Meeting/Workshop

Sex differences in pain experience and management

October 24, 2022

Strasbourg (France)

INTRODUCTION

In neuroscience, sex-based differences impact all systems and subsequently affect a majority of health conditions, resulting in differences between men and women in disease risk factors, prevalence, clinical picture, and response to treatment.

The nociception-pain field particularly illustrates those sex-based differences. Chronic pain is common worldwide and the lack of effective treatments confers a tremendous burden on individuals and on the overall healthcare systems and society. Although opiates, such as morphine and its derivatives, remain the most potent painkillers available at the hospital, their use and efficiency are limited by mild (i.e., nausea, constipation) to severe side effects, including analgesic tolerance, opioid use disorders and ultimately respiratory depression, which can lead to death.

Over the past thirty years, clinical studies have shown that women report more severe pain at more locations than do men but also indicated a higher prevalence of pain treatment failures in women. These results correlate with data from pre-clinical studies indicating sex differences in the analgesic effect of morphine with a higher efficacy in males. Since then, the involvement of sex hormones, mu opioid receptor signalling, glial cells and metabolism as potential actors of these sex differences have been enlighten.

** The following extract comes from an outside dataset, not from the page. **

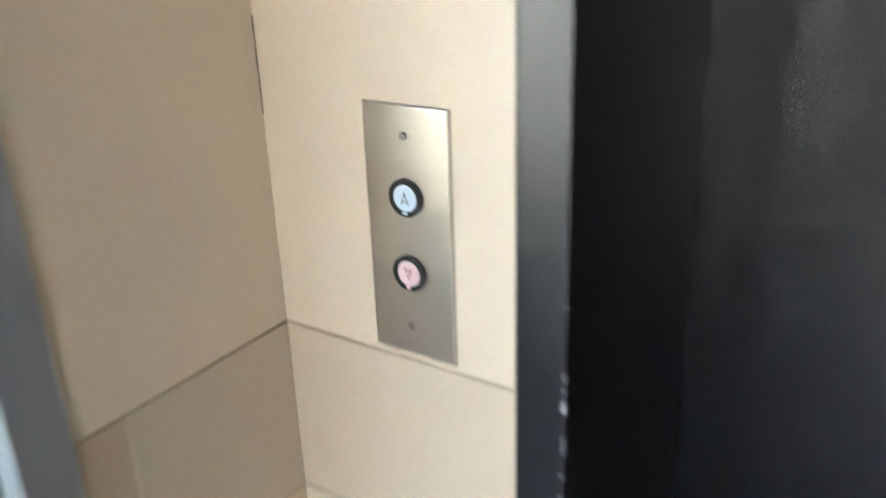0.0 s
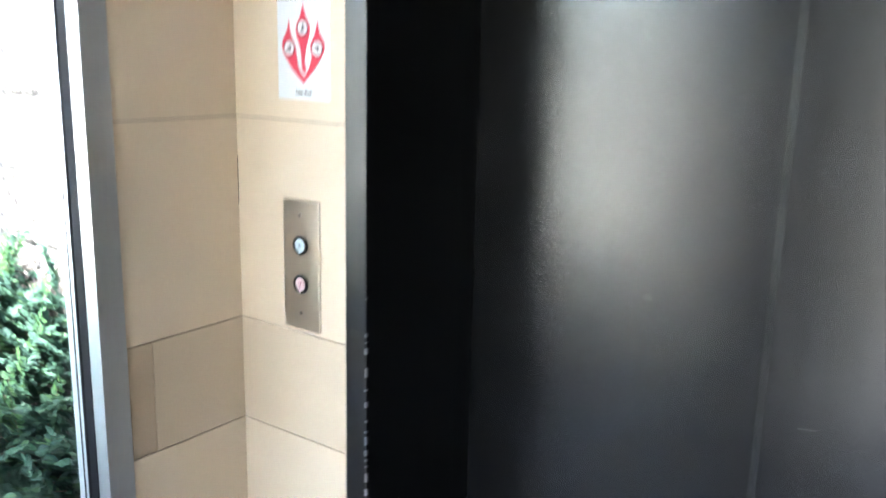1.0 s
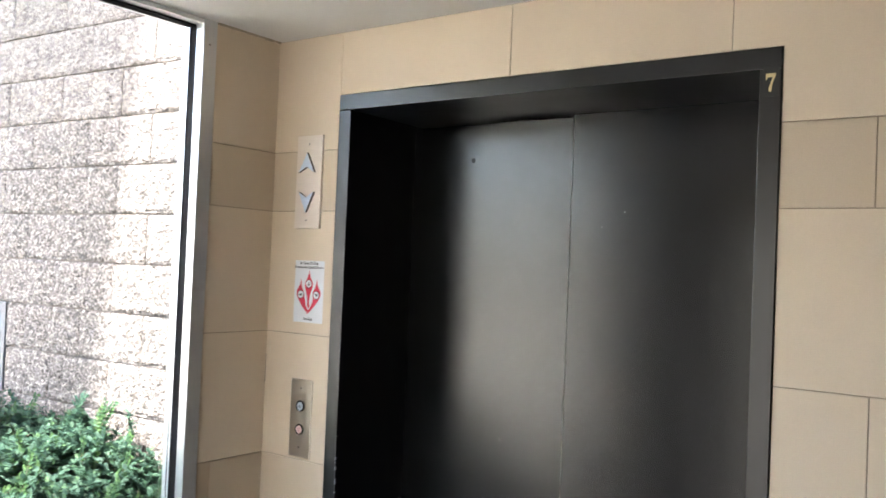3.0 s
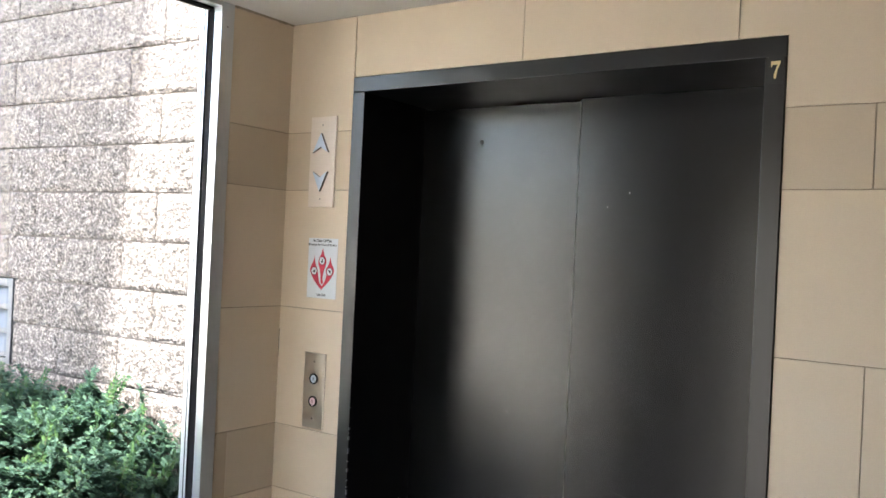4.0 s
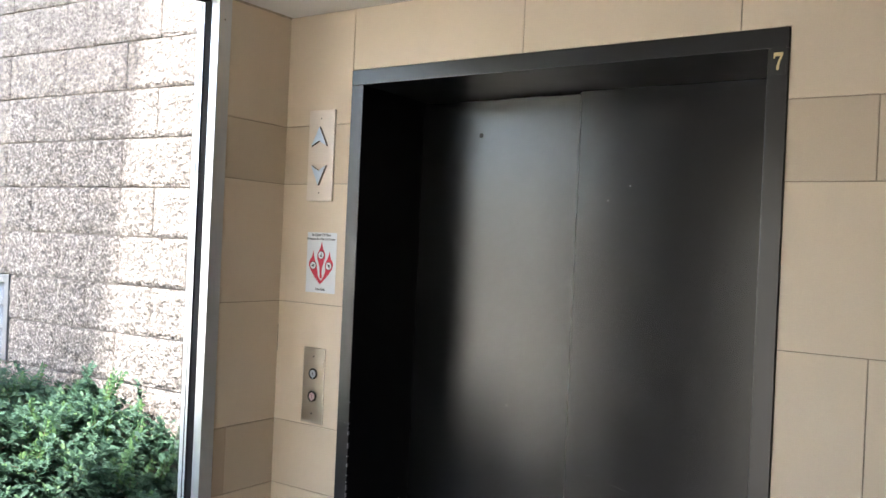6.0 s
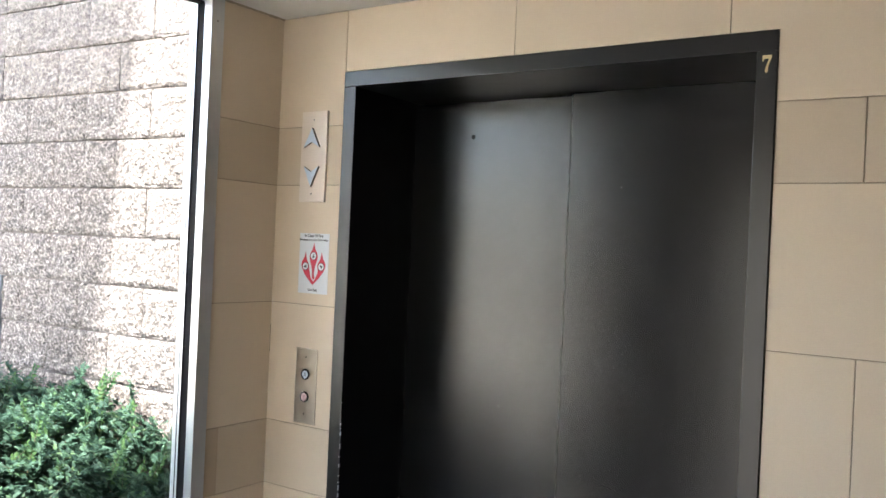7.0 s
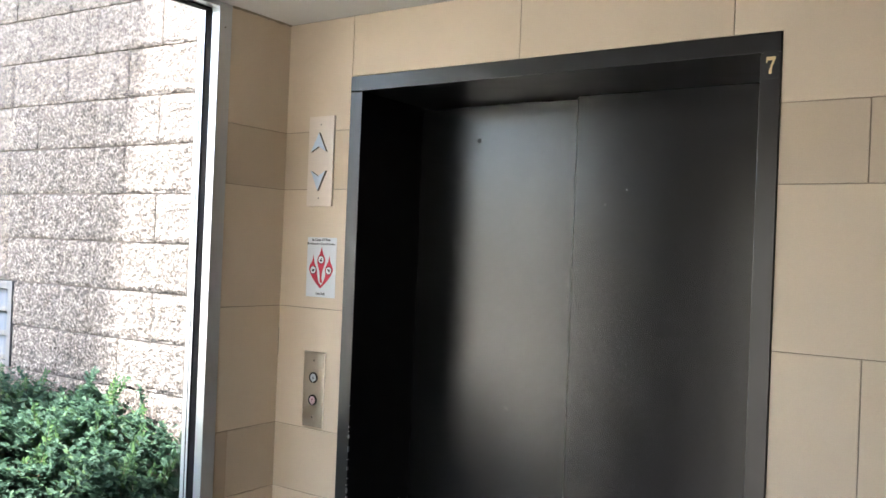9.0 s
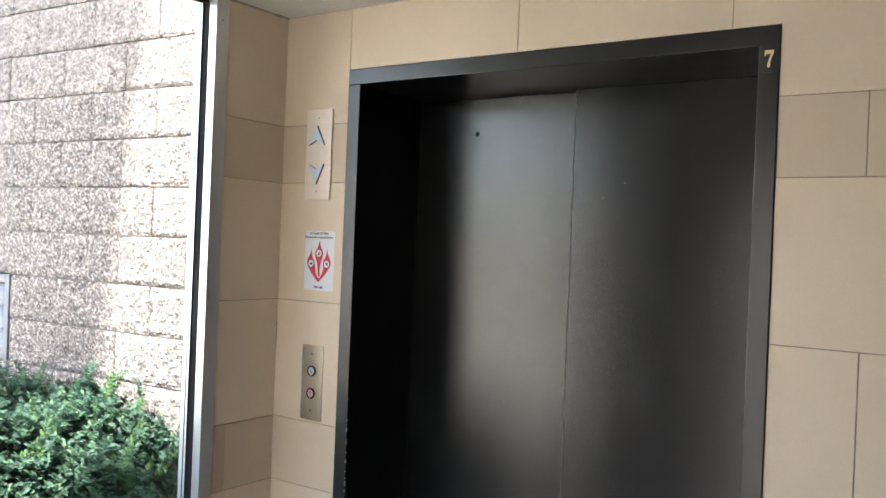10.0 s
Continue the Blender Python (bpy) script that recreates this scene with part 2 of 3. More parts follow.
hoistway = tagged(part("hoistway", box(bmesh.new(), (-0.1, 0.42, -0.1), (ROOM_X, 0.5, CEIL + 0.12)), DARK), "dark elevator shaft wall behind the doors", "wall", kind="structure")

# ---- tall window in the west side ----
window_1 = empty("window_1", (-0.056, -1.0, 0.0), "tall clear window in a satin aluminium frame", "window", kind="structure")


def window_jamb(y_in, y_out):
    """Upright of the glazing frame; y_in faces the glass."""
    s = 1 if y_out > y_in else -1
    bm = bmesh.new()
    box(bm, (-0.031, min(y_in, y_out), 0.0), (0.004, max(y_in, y_out), CEIL - 0.001), 0.0012)
    box(bm, (-0.066, min(y_in + s * 0.011, y_out), 0.0), (-0.0315, max(y_in + s * 0.011, y_out), CEIL - 0.001))
    box(bm, (-0.098, min(y_in, y_out), 0.0), (-0.0665, max(y_in, y_out), CEIL - 0.001), 0.0012)
    f = part("window_frame", bm, ALU, window_1)
    bm = bmesh.new()
    for x0, x1 in ((-0.0555, -0.0305), (-0.067, -0.0625)):
        box(bm, (x0, min(y_in - s * 0.001, y_in + s * 0.0115), 0.06), (x1, max(y_in - s * 0.001, y_in + s * 0.0115), CEIL - 0.02), 0.001, 1)
    box(bm, (-0.080, min(y_in - s * 0.0008, y_in), 0.06), (-0.076, max(y_in - s * 0.0008, y_in), CEIL - 0.02))
    g = part("gasket", bm, GASKET, window_1, "black rubber glazing gasket")
    local(window_1, f, g)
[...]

During this symposium, results obtained on sex-difference studies in the nociception-pain field at the pre-clinical and clinical levels will be presented. The meeting will be the occasion to foster the inclusion of females/women in (pre-)clinical studies in substantial numbers, a paramount prerequisite to moving forward the entire discipline and reducing the clinical and socioeconomic impact of chronic pain.

 

A Neurex workshop organised by Volodya HOVHANNISYAN with the support of Euridol, ITI-Neurostra, HaPpY & USIAS.